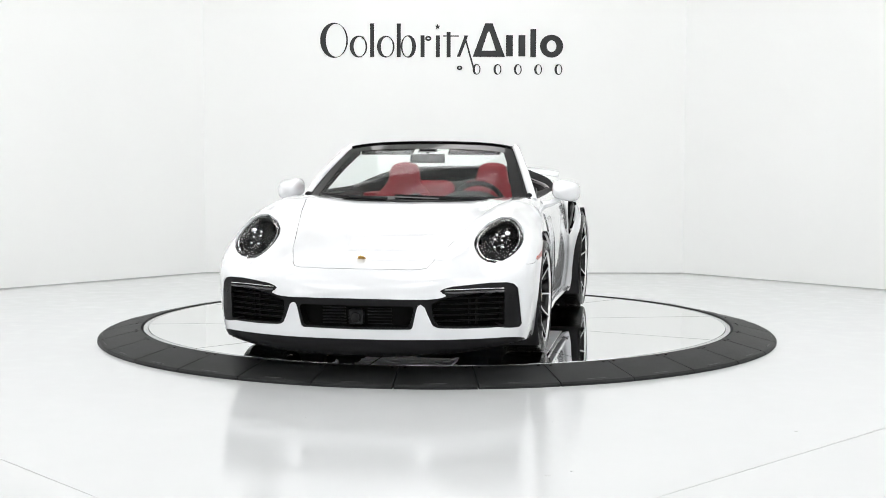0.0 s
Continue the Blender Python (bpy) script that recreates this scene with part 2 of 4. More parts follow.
def build_specks():
    """Scuffs on the floor coat."""
    for x, y, r in ((.432, -4.168, .012), (-.62, -3.05, .005), (.54, -3.15, .004), (1.62, -3.35, .008), (2.2, -2.75, .006), (.53, -4.10, .005)):
        bm = bmesh.new()
        bmesh.ops.create_cone(bm, cap_ends=True, segments=9, radius1=r, radius2=r * .8, depth=.0016, matrix=pose(x, y, .0006) @ Matrix.Diagonal((1.4, .8, 1, 1)))
        part("floor_mark", bm, JOINT, bpy.data.objects["floor"], "small grey scuff")


build_room()
build_specks()
build_lights()
turntable = build_turntable()
build_ramp()
# ---- car body shape: x forward, y left, z up, origin on the plate under the middle of the wheelbase ----
def pchip(pts):
    xs = np.array([p[0] for p in pts], float)
    ys = np.array([p[1] for p in pts], float)
    hh = np.diff(xs)
    dd = np.diff(ys) / hh
    m = np.zeros(len(xs))
    for i in range(1, len(xs) - 1):
        if dd[i - 1] * dd[i] > 0:
            w1, w2 = 2 * hh[i] + hh[i - 1], hh[i] + 2 * hh[i - 1]
            m[i] = (w1 + w2) / (w1 / dd[i - 1] + w2 / dd[i])
    m[0], m[-1] = dd[0], dd[-1]

    def curve(x):
        x = np.asarray(x, float)
        i = np.clip(np.searchsorted(xs, x) - 1, 0, len(hh) - 1)
        s = (x - xs[i]) / hh[i]
        inner = (ys[i] * (1 + 2 * s) * (1 - s) ** 2 + m[i] * hh[i] * s * (1 - s) ** 2
                 + ys[i + 1] * s * s * (3 - 2 * s) + m[i + 1] * hh[i] * s * s * (s - 1))
        return np.where(x < xs[0], ys[0] + m[0] * (x - xs[0]), np.where(x > xs[-1], ys[-1] + m[-1] * (x - xs[-1]), inner))
    return curve


# heights of the centre line and of the wing crest along the car
Z_MID = pchip([(-2.34, .74), (-2.25, .89), (-2.1, .935), (-1.85, .983), (-1.58, 1.036), (-1.3, 1.066), (-1.05, 1.06), (-.8, .985), (-.55, .93),
               (-.2, .90), (.3, .885), (.75, .885), (.95, .872), (1.2, .83), (1.5, .77), (1.8, .695), (2.0, .628), (2.1, .575), (2.2, .49), (2.3, .38)])
Z_WING = pchip([(-2.3, .70), (-2.1, .79), (-1.9, .85), (-1.6, .905), (-1.3, .94), (-1.0, .945), (-.55, .925), (0, .905), (.5, .90), (.8, .905),
                (1.1, .90), (1.35, .87), (1.55, .815), (1.75, .688), (1.9, .566), (2.05, .46), (2.2, .35)])
Y_WING = pchip([(-2.3, .62), (-1.8, .72), (-1.2, .76), (-.5, .78), (.3, .76), (1.0, .715), (1.5, .725), (1.8, .70), (2.0, .69)])
HALF = pchip([(-2.3, .88), (-1.9, .925), (-1.5, .950), (-1.2, .952), (-1.05, .947), (-.93, .936), (-.82, .893), (-.73, .868), (-.62, .862), (-.3, .862), (.2, .864), (.7, .886), (1.1, .918), (1.35, .922),
              (1.7, .905), (1.95, .89), (2.2, .88)])
LEAN = pchip([(-2.3, .20), (-1.9, .215), (-1.6, .195), (-1.3, .135), (-1.0, .080), (-.5, .062), (.3, .068), (.9, .095), (1.3, .115), (1.75, .115), (2.2, .13)])
X_NOSE = pchip([(.08, 2.14), (.16, 2.18), (.24, 2.195), (.33, 2.203), (.42, 2.21), (.50, 2.205), (.56, 2.18), (.64, 2.12), (.75, 2.0)])
X_TAIL = pchip([(.10, -2.10), (.2, -2.19), (.30, -2.27), (.42, -2.30), (.55, -2.268), (.68, -2.235), (.80, -2.215), (.9, -2.20)])
Z_LOW = pchip([(-2.3, .215), (-1.95, .185), (-1.6, .155), (-.8, .148), (.8, .165), (1.6, .145), (1.9, .095), (2.2, .078)])


def smax(a, b, k):
    d = np.maximum(k - np.abs(a - b), 0) / k
    return np.maximum(a, b) + d * d * k * .25


def body(x, y, z):
    """Below nought inside the closed body, in about metres."""
    y = np.abs(y)
    yw = Y_WING(x)
    hump = np.exp(-((y - yw) / .17) ** 2)
    crown = np.clip(y / yw, 0, 1.3)
    front = np.clip((x - .6) / .5, 0, 1)
    back = np.clip((-x - .5) / .5, 0, 1)
    zm, zw = Z_MID(x), Z_WING(x)
    top_front = zm - .03 * crown ** 2 + (zw - zm + .03) * hump
    top_back = zm + (zw - zm) * crown ** 2.7
    top_mid = zm + (zw - zm) * np.clip(crown, 0, 1)
    top = top_mid * (1 - front) * (1 - back) + top_front * front + top_back * back
    fz = z - top
    up = np.clip((z - .52) / .38, 0, 2)
    down = np.clip((.5 - z) / .35, 0, 2)
    fy = y - (HALF(x) - LEAN(x) * up ** 2.2 - .035 * down ** 2)
    fn = x - (X_NOSE(z) - .44 * y ** 2.5)
    ft = -x + (X_TAIL(z) + .60 * y ** 2.7)
    fb = Z_LOW(x) + .050 * np.clip((x - 1.6) / .3, 0, 1) * (y / .85) ** 2 - z
    f = smax(fz * .95, fy, .11)
    f = smax(f, smax(fn, ft, .02), .10)
    return smax(f, fb, .02)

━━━

#### THE TASK
Copy out every line from the data above that has "part" in it.

#### FULL ANSWER
Continue the Blender Python (bpy) script that recreates this scene with part 2 of 4. More parts follow.
        part("floor_mark", bm, JOINT, bpy.data.objects["floor"], "small grey scuff")